The Ascent of F6
- First UK edition
- Author: W. H. Auden, Christopher Isherwood
- Publication date: 1936

= The Ascent of F6 =

1936 book by W. H. Auden and Christopher Isherwood

The Ascent of F6: A Tragedy in Two Acts, by W. H. Auden and Christopher Isherwood, was the second and most successful play in the Auden–Isherwood collaboration, first published in 1936. It was a major contribution to English poetic drama in the 1930s. It has been seen as a parable about will, leadership and the nature of power: matters of increasing concern in Europe as that decade progressed.

==Plot==
The play tells the story of Michael Ransom, a climber, who, against his better judgement, accepts the offer of the British press and government to sponsor an expedition to the peak of F6, a mountain on the border of a British colony and a colony of the fictional country of Ostnia. Ransom is destroyed by his haste to complete the expedition ahead of the Ostnian climbers.

==Background==
The play is dedicated to Auden's geologist brother John Bicknell Auden who had taken part in an expedition near the Karakoram mountain K2.

The play is widely regarded as an allegory of Auden's own temptation to be a public figure; this interpretation was first offered by R. G. Collingwood in The Principles of Art (1938).

The play was published in three slightly different versions: the first English edition in 1936, the American edition in 1937, and a second English edition in 1937.

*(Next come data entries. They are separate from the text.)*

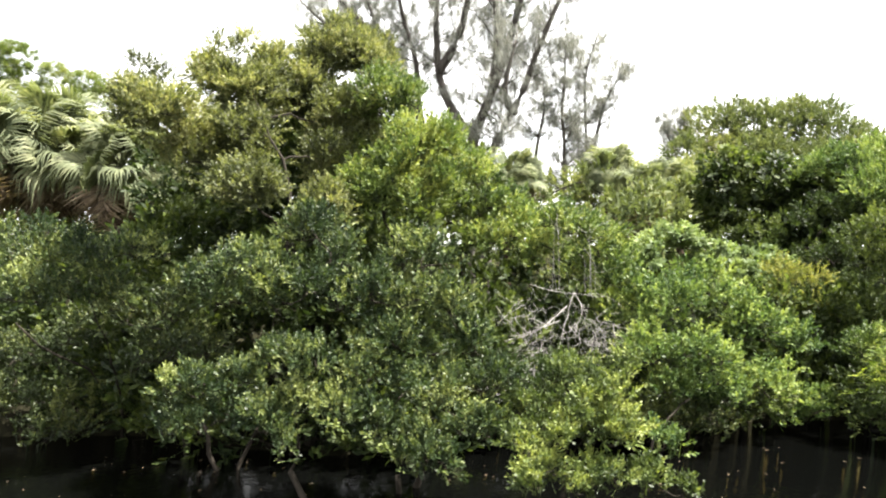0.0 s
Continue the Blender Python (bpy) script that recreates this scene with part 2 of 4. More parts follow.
def leaf_shape(long, wide, fine):
    """A folded leaf along +x, its face to +z."""
    if fine:
        v = np.array([(0, 0, 0), (0.33, -0.46, 0.10), (0.76, -0.42, 0.05), (1.0, 0, -0.06), (0.76, 0.42, 0.05), (0.33, 0.46, 0.10)])
        f = [np.array([(0, 1, 2, 3), (0, 3, 4, 5)])]
    else:
        v = np.array([(0, 0, 0), (0.55, -0.5, 0.08), (1.0, 0, -0.05), (0.55, 0.5, 0.08)])
        f = [np.array([(0, 1, 2), (0, 2, 3)])]
    return v * (long, wide, wide), f


def sprig(rng, long=0.07, wide=0.032, leaves=14, length=0.24, fine=True, rise=50, stem=0.004):
    """A twig along +z with leaves spiralling round it."""
    pile = Pile()
    v, f = leaf_shape(1, 1, fine)
    for i in range(leaves):
        s = 0.25 + 0.75 * (i + 1) / leaves
        size = rng.uniform(0.75, 1.15) * (1.0 if s < 0.85 else 0.8)
        up = radians(rise + 25 * (s - 0.5) + rng.normal(0, 14))
        m = (Matrix.Translation((rng.normal(0, .008), rng.normal(0, .008), s * length)) @ Matrix.Rotation(i * 2.4 + rng.normal(0, 0.4), 4, "Z")
             @ Matrix.Rotation(-up, 4, "Y") @ Matrix.Rotation(rng.normal(0, 0.5), 4, "X"))
        m = np.array(m)
        pile.add((v * (long * size, wide * size, wide * size)) @ m[:3, :3].T + m[:3, 3], f)
    if fine:
        pile.tube([(0, 0, -0.05), (0.006, 0, length * 0.5), (0, 0, length)], (stem, stem * 0.8, stem * 0.4), 3)
    else:
        pile.add(np.array([(-stem, 0, -0.05), (stem, 0, -0.05), (0.0, stem, length)]), [np.array([(0, 1, 2)])])
    return np.concatenate(pile.v), pile.f


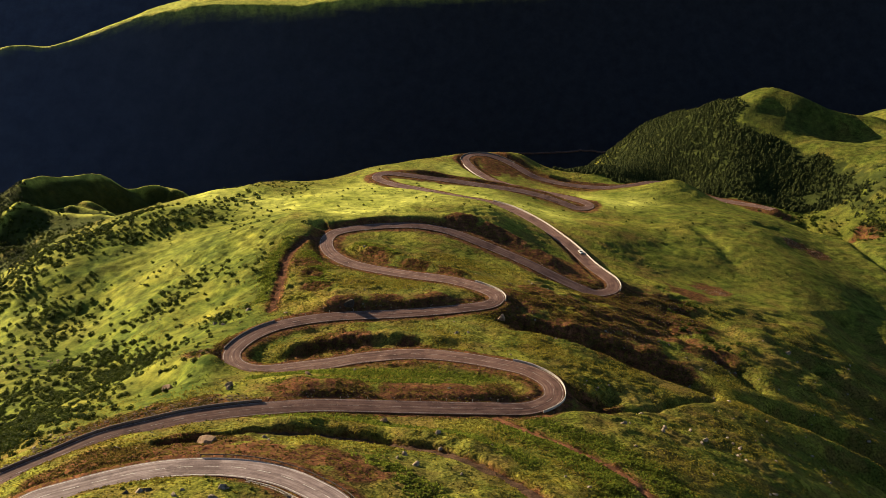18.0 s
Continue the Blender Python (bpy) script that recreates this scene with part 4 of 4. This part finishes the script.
# ---- the car on the upper leg ----
def box_part(name, size, at, mat, parent, bevel=0.05, taper=0.0, label=""):
    bm = bmesh.new()
    bmesh.ops.create_cube(bm, size=1, matrix=Matrix.LocRotScale(at, None, size))
    if taper:
        for v in bm.verts:
            if v.co.z > at[2]:
                v.co.x = at[0] + (v.co.x - at[0]) * (1 - taper)
                v.co.y = at[1] + (v.co.y - at[1]) * (1 - taper * 0.5)
    bmesh.ops.bevel(bm, geom=bm.edges[:], offset=bevel, segments=2, affect="EDGES")
    return part(name, bm, mat, parent, label)


def build_car(x, y):
    i = int(np.argmin((road_line[:, 0] - x) ** 2 + (road_line[:, 1] - y) ** 2))
    p, d, n = road_line[i], road_line[i - 2] - road_line[i + 2], sides(road_line)[i]
    car = tagged(new("car"), "small pale off-white car driving on the sunlit road", "car")
    box_part("body", (4.4, 1.78, 0.62), (0, 0, 0.68), CAR_PAINT, car, 0.12)
    box_part("cabin", (2.7, 1.62, 0.62), (-0.25, 0, 1.27), CAR_GLASS, car, 0.08, 0.22, "dark tinted windows")
    box_part("roof", (1.9, 1.4, 0.07), (-0.25, 0, 1.6), CAR_PAINT, car, 0.03)
    box_part("bumper", (0.2, 1.74, 0.25), (2.2, 0, 0.5), RUBBER, car, 0.05)
    box_part("bumper", (0.2, 1.74, 0.25), (-2.2, 0, 0.5), RUBBER, car, 0.05)
    for s in (-1, 1):
        box_part("headlight", (0.1, 0.36, 0.16), (2.18, s * 0.62, 0.78), CLEAR_LENS, car, 0.03, 0, "clear headlight")
        box_part("tail_light", (0.1, 0.3, 0.2), (-2.18, s * 0.66, 0.82), RED_LENS, car, 0.03, 0, "red tail light")
        box_part("mirror", (0.14, 0.2, 0.14), (0.75, s * 0.98, 1.05), CAR_PAINT, car, 0.03)
        for ax in (-1.35, 1.38):
            turn = Matrix.Translation((ax, s * 0.8, 0.33)) @ Euler((radians(90), 0, 0)).to_matrix().to_4x4()
            bm = bmesh.new()
            bmesh.ops.create_cone(bm, cap_ends=True, segments=20, radius1=0.33, radius2=0.33, depth=0.22, matrix=turn)
            bmesh.ops.bevel(bm, geom=[e for e in bm.edges if e.is_manifold and e.calc_face_angle() > 1], offset=0.03, segments=1)
            wheel = part("wheel", bm, RUBBER, car, "black tyre")
            bm = bmesh.new()
            bmesh.ops.create_cone(bm, cap_ends=True, segments=14, radius1=0.2, radius2=0.17, depth=0.24, matrix=turn)
            part("rim", bm, STEEL, wheel, "grey steel rim")
    q = Vector(d).to_track_quat("X", "Z")
    car.matrix_world = Matrix.LocRotScale((p[0] - n[0] * 1.6, p[1] - n[1] * 1.6, p[2] + 0.05), q, None)
    return car


build_car(77, 530)
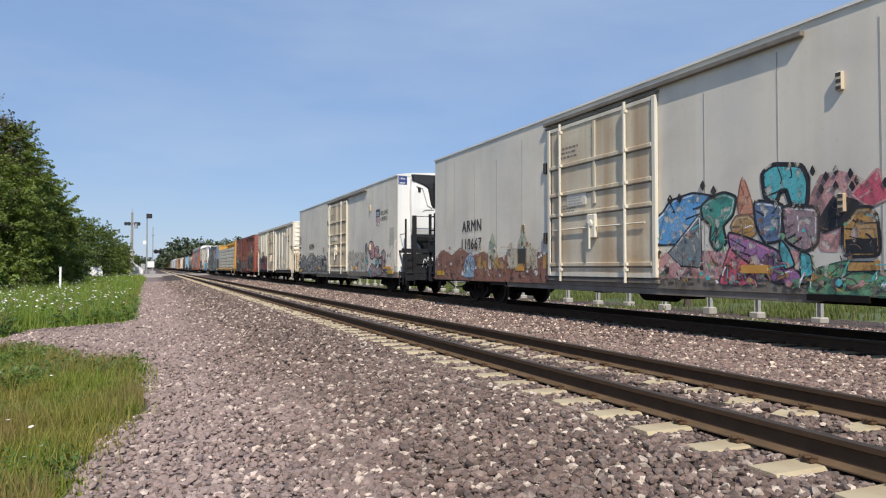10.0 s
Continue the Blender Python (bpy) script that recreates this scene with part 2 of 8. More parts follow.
    def mesh(self, name, mats, smooth=False):
        me = bpy.data.meshes.new(name)
        me.from_pydata(self.v, [], self.f)
        for m in (mats if isinstance(mats, (list, tuple)) else [mats]):
            me.materials.append(m)
        if any(self.m):
            me.polygons.foreach_set("material_index", self.m)
        if smooth:
            me.polygons.foreach_set("use_smooth", [True] * len(me.polygons))
        bm = bmesh.new()
        bm.from_mesh(me)
        bmesh.ops.recalc_face_normals(bm, faces=bm.faces)
        bm.to_mesh(me)
        bm.free()
        return me


def part(name, shape, mats, parent=None, label="", at=None, smooth=False):
    """Links one mesh (a Shape or ready mesh data) as one object under a thing or part."""
    me = shape.mesh(name, mats, smooth) if isinstance(shape, Shape) else shape
    ob = new(name, me)
    if parent is not None:
        ob.parent = parent
    if at is not None:
        ob.location = at
    return tagged(ob, label)


def stuff(name, verts, faces, mats, smooth=False):
    """One large mesh from numpy arrays (faces all with equal corners)."""
    me = bpy.data.meshes.new(name)
    nv, nf, w = len(verts), len(faces), faces.shape[1]
    me.vertices.add(nv)
    me.vertices.foreach_set("co", np.ascontiguousarray(verts, dtype=np.float32).ravel())
    me.loops.add(nf * w)
    me.loops.foreach_set("vertex_index", np.ascontiguousarray(faces, dtype=np.int32).ravel())
    me.polygons.add(nf)
    me.polygons.foreach_set("loop_start", np.arange(0, nf * w, w, dtype=np.int32))
    me.update(calc_edges=True)
    me.validate()
    for m in (mats if isinstance(mats, (list, tuple)) else [mats]):
        me.materials.append(m)
    me.polygons.foreach_set("use_smooth", np.full(nf, bool(smooth)))
    return me


# ---- the ground ----
TRACK_1, TRACK_2 = 4.94, 10.95
PROFILE_X = [-4000, -300, -60, -20, -6, -3.0, 0.3, 1.9, 3.0, 3.55, 6.35, 7.0, 7.9, 8.7, 9.5, 12.4, 13.1, 14.6, 17.0, 22.0, 40, 300, 4000]
PROFILE_Z = [-2.5, -1.6, -1.0, -0.75, -0.52, -0.47, -0.45, -0.40, -0.27, -0.215, -0.215, -0.26, -0.30, -0.27, -0.215, -0.215, -0.28, -0.52, -0.62, -0.68, -0.9, -1.5, -2.5]


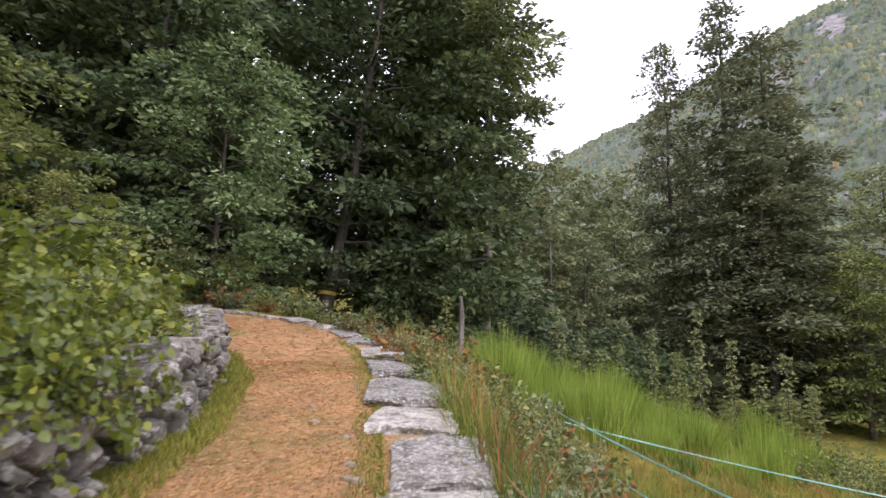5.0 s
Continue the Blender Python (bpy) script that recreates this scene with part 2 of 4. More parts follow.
def path_material():
    m, nt, b = material("trodden_straw", 1.0)
    big, mid, fine = noise_tex(nt, 0.7, 4, 0.6), noise_tex(nt, 4, 5, 0.7), noise_tex(nt, 45, 6, 0.8, stretch=(1, 0.5, 1))
    straw = ramp(nt, [(0.28, (0.16, 0.085, 0.038)), (0.5, (0.375, 0.213, 0.096)), (0.75, (0.55, 0.365, 0.185))], fine)
    green = ramp(nt, [(0.3, (0.07, 0.085, 0.02)), (0.7, (0.2, 0.2, 0.05))], fine)
    axes = nt.nodes.new("ShaderNodeSeparateXYZ")  # the lower stretch is mossier
    nt.links.new(nt.nodes.new("ShaderNodeTexCoord").outputs["Object"], axes.inputs[0])
    low = nt.nodes.new("ShaderNodeMapRange")
    low.inputs["From Min"].default_value, low.inputs["From Max"].default_value = 3.0, 11.0
    low.inputs["To Min"].default_value, low.inputs["To Max"].default_value = 0.25, 0.0
    nt.links.new(axes.outputs[1], low.inputs["Value"])
    mossy = nt.nodes.new("ShaderNodeMath")
    nt.links.new(big, mossy.inputs[0])
    nt.links.new(low.outputs[0], mossy.inputs[1])
    col = mix(nt, ramp(nt, [(0.46, (0, 0, 0)), (0.64, (0.75, 0.75, 0.75))], mossy.outputs[0]), straw, green)
    col = mix(nt, ramp(nt, [(0.54, (0, 0, 0)), (0.68, (0.7, 0.7, 0.7))], mid), col, (0.11, 0.07, 0.036))
    trodden = noise_tex(nt, 1.7, 6, 0.7, stretch=(1.6, 0.6, 1))
    col = mix(nt, 0.9, col, ramp(nt, [(0.33, (0.68, 0.7, 0.66)), (0.5, (1, 1, 1)), (0.66, (1.35, 1.25, 1.15))], trodden), "MULTIPLY")
    nt.links.new(col, b.inputs["Base Color"])
    bump(nt, b, fine, 0.7, 0.03)
    return m


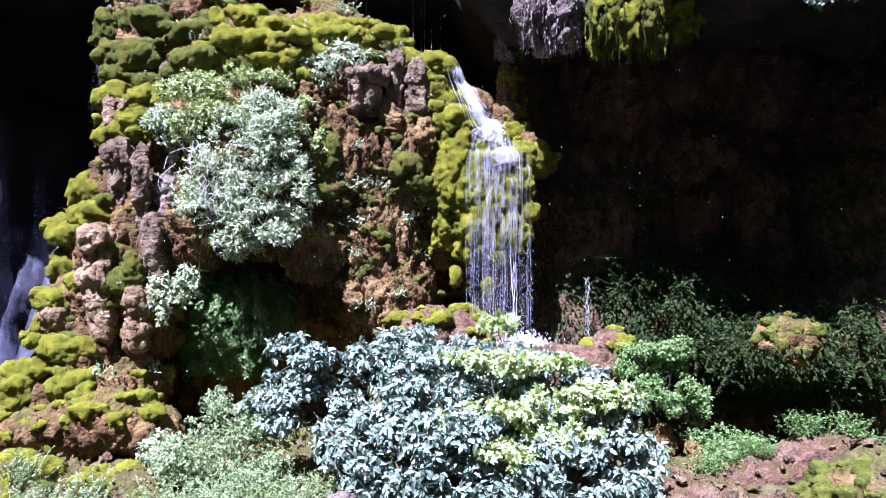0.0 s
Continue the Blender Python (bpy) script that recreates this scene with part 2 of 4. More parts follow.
def mesh_of(name, verts, faces, material, smooth=True):
    """A mesh from arrays of corners and of triangles or quads."""
    me = bpy.data.meshes.new(name)
    verts, faces = np.asarray(verts, np.float32), np.asarray(faces, np.int32)
    n, s = faces.shape
    me.vertices.add(len(verts))
    me.vertices.foreach_set("co", verts.ravel())
    me.loops.add(n * s)
    me.loops.foreach_set("vertex_index", faces.ravel())
    me.polygons.add(n)
    me.polygons.foreach_set("loop_start", np.arange(0, n * s, s, dtype=np.int32))
    me.polygons.foreach_set("use_smooth", np.full(n, smooth))
    me.update(calc_edges=True)
    me.materials.append(material)
    return me


def part(name, me, parent=None, label="", kind=""):
    ob = new(name, me)
    ob.parent = parent
    return tagged(ob, label, kind=kind)


def thing(name, label, category, group="", kind="", at=(0, 0, 0)):
    ob = new(name)
    ob.location = at
    ob.empty_display_size = 0.2
    return tagged(ob, label, category, group, kind)


def icosphere(level):
    bm = bmesh.new()
    bmesh.ops.create_icosphere(bm, subdivisions=level, radius=1)
    v = np.array([x.co for x in bm.verts])
    f = np.array([[x.index for x in fc.verts] for fc in bm.faces])
    bm.free()
    return v, f


ICO1, ICO3 = icosphere(1), icosphere(3)


def coords(me):
    v = np.empty(len(me.vertices) * 3, np.float32)
    me.vertices.foreach_get("co", v)
    n = np.empty(len(me.vertices) * 3, np.float32)
    me.vertices.foreach_get("normal", n)
    return v.reshape(-1, 3).astype(float), n.reshape(-1, 3).astype(float)


def blob_mesh(name, blobs, voxel, material, relief):
    """One closed skin round many ellipsoids (x, y, z, rx, ry, rz), carved by relief(points, normals)."""
    vs, fs, n = [], [], 0
    for x, y, z, rx, ry, rz in blobs:
        vs.append(ICO3[0] * (rx, ry, rz) + (x, y, z))
        fs.append(ICO3[1] + n)
        n += len(ICO3[0])
    tmp = new("tmp", mesh_of("tmp", np.concatenate(vs), np.concatenate(fs), material))
    mod = tmp.modifiers.new("skin", "REMESH")
    mod.mode, mod.voxel_size, mod.use_smooth_shade = "VOXEL", voxel, True
    sm = tmp.modifiers.new("soft", "SMOOTH")
    sm.factor, sm.iterations = 0.5, 6
    deps = bpy.context.evaluated_depsgraph_get()
    me = bpy.data.meshes.new_from_object(tmp.evaluated_get(deps))
    old = tmp.data
    bpy.data.objects.remove(tmp)
    bpy.data.meshes.remove(old)
    me.name = name
    v, nr = coords(me)
    v = v + nr * relief(v, nr)[:, None]
    me.vertices.foreach_set("co", v.astype(np.float32).ravel())
    me.materials.clear()
    me.materials.append(material)
    me.polygons.foreach_set("use_smooth", np.ones(len(me.polygons), bool))
    me.update()
    return me


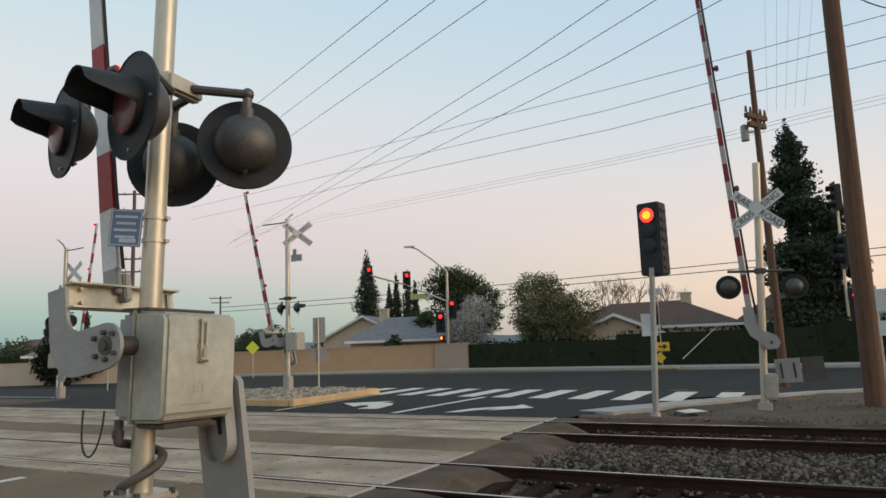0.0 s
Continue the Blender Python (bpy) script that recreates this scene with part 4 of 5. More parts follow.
p = far(-5.48, 25.2)
sp = sign_post("road_sign", p, 5.0, [((0, -0.06, 1.42), 1.0, 0.55, 8, 0, "yellow"), ((-0.1, -0.06, 0.74), 0.5, 0.5, 8, 45, "yellow"), ((-0.6, -0.06, 2.8), 1.0, 1.4, 8, 0, "white"), ((-0.15, -0.06, 4.85), 0.7, 0.4, 8, 0, "pale_blue")], "grey post with yellow arrow sign and white panels before the hedge")
signal_head(sp, (-0.22, -0.1, 3.4), -12, 0.95, GO_FAR)
bm = bmesh.new()
block(bm, (-0.08, -0.08, 1.42), (0.5, 0.012, 0.1))
bm.faces.new([bm.verts.new(q) for q in ((0.15, -0.09, 1.60), (0.4, -0.09, 1.42), (0.15, -0.09, 1.24))])
part("arrow", bm, "dark", sp, "black arrow")
sign_post("road_sign", (-15.2, 13.2, 0), 2.6, [((0, 0.05, 2.2), 0.45, 0.9, 30, 0, "plate"), ((0, 0.05, 1.3), 0.55, 0.55, 30, 45, "plate")], "backs of two grey signs on a thin post")
p = far(-27.1, 22.1)
sign_post("road_sign", p + Vector((0, 0, 0)), 2.6, [((0, -0.05, 2.35), 0.75, 0.75, 30, 45, "lime")], "yellow-green diamond warning sign on a thin post")
sign_post("road_sign", (-27.5, 13.5, 0), 2.9, [((0, 0, 2.6), 0.6, 0.5, 50, 0, "plate"), ((0, 0, 1.95), 0.62, 0.62, 50, 0, "yellow")], "thin post with a grey and a yellow sign")
sign_post("road_sign", (2.25, 15.3, -0.05), 2.7, [((0, -0.05, 2.3), 0.45, 0.6, -20, 0, "white"), ((0, -0.05, 1.55), 0.4, 0.4, -20, 0, "white")], "thin grey post with white regulatory signs")


# ---- poles and wires ----
def utility_pole(base, tip, r0, r1, arms, mat="oldwood", label="weathered wooden utility pole with crossarms", turn=90.0):
    base, tip = Vector(base), Vector(tip)
    ob = thing("utility_pole", label, "utility pole", "utility poles", base)
    bm = bmesh.new()
    rod(bm, (0, 0, 0), tip - base, r0, r1, 18)
    part("pole", bm, mat, ob, "", True)
    for u, half in arms:
        bm = bmesh.new()
        c = (tip - base) * u
        rot = Matrix.Rotation(radians(turn), 3, "Z")
        block(bm, c, (2 * half, 0.14, 0.16), rot)
        for k in (-0.95, -0.5, 0.5, 0.95):
            q = c + rot @ Vector((k * half, 0, 0.12))
            rod(bm, q, q + Vector((0, 0, 0.2)), 0.05, 0.03, 8)
        part("crossarm", bm, mat, ob, "wooden crossarm with insulators")
    return ob


utility_pole((1.67, 9.93, -0.1), (1.79, 9.92, 14), 0.20, 0.15, [], "wood", "thick reddish-brown wooden utility pole standing in dirt")
utility_pole((-0.33, 18.47, -0.75), (-0.37, 18.47, 11.2), 0.15, 0.085, [(0.80, 0.55), (0.775, 0.45)], "wood", "thin weathered wooden pole with small crossarms", 60)
bm = bmesh.new()
lathe(bm, [(0.05, 0), (0.13, 0.02), (0.13, 0.55), (0.05, 0.6)], Matrix.Translation((-0.75, 18.4, 8.0)), 12)
block(bm, (-0.58, 18.43, 8.3), (0.36, 0.06, 0.06))
tagged(part("transformer", bm, "plate", None, "", True), "grey pole transformer can", "transformer")
for x, y, h in ((-59.26, 16.63, 9.2), (-79.46, 18.81, 9.73), (-100.7, 19.94, 9.56), (-125.3, 22.2, 10.0), (-162.3, 22.9, 10.0), (-205, 25.5, 10.2), (-255, 28, 10.4), (-330, 32, 10.5)):
    b, t = far(x, y, 0), far(x, y, h)
    utility_pole(b, t, 0.17, 0.12, [(0.985, 1.35), (0.93, 1.0), (0.86, 1.35), (0.67, 1.9), (0.645, 1.3), (0.58, 0.8), (0.36, 1.1)], turn=35)
utility_pole(far(-47.3, 29.4, 0), far(-47.3, 29.4, 14.9), 0.25, 0.18, [(0.98, 2.2), (0.89, 2.2), (0.80, 2.2), (0.62, 1.5), (0.55, 1.5)], turn=35)
for x, y, h in ((-70, 60, 9), (-42, 62, 7.5), (-92, 35, 8)):
    utility_pole(far(x, y, 0), far(x, y, h), 0.2, 0.15, [(0.97, 2.0), (0.9, 1.6)], turn=40)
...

Auden personally invited Benjamin Britten to write the incidental music for the play. Britten composed the music in February 1937, the month of the play's first production, including a choral setting of "Stop all the clocks" (titled "Funeral Blues").

==Production history==
The play was first produced at the Mercury Theatre, London, on 26 February 1937, with incidental music by Benjamin Britten conducted from the piano by Brian Easdale. Directed by Rupert Doone, the cast included William Devlin as Michael Ransom, Dorothy Holmes-Gore as Mrs Ransom, and Hedli Anderson as the Singer. After its initial run, The Ascent of F6 received 17 performances over the next two years. It was broadcast live on television by the BBC on 31 May 1937, William Devlin again playing Michael Ransom.

==Bibliography==
- Auden, W. H., and Christopher Isherwood. Plays and other dramatic writings by W. H. Auden, 1928-1939, ed. by Edward Mendelson (1988).
- Carpenter, Humphrey. Benjamin Britten: A Biography. London: Faber and Faber (1992). ISBN 0571143245.
- Mitchell, Donald (ed). Letters From a Life: The Selected Letters of Benjamin Britten, Volume I, 1923–1939. London: Faber and Faber (1991). ISBN 057115221X.
- Wallace, Helen. Boosey & Hawkes: The publishing story. London: Boosey & Hawkes (2007). ISBN 9780851625140.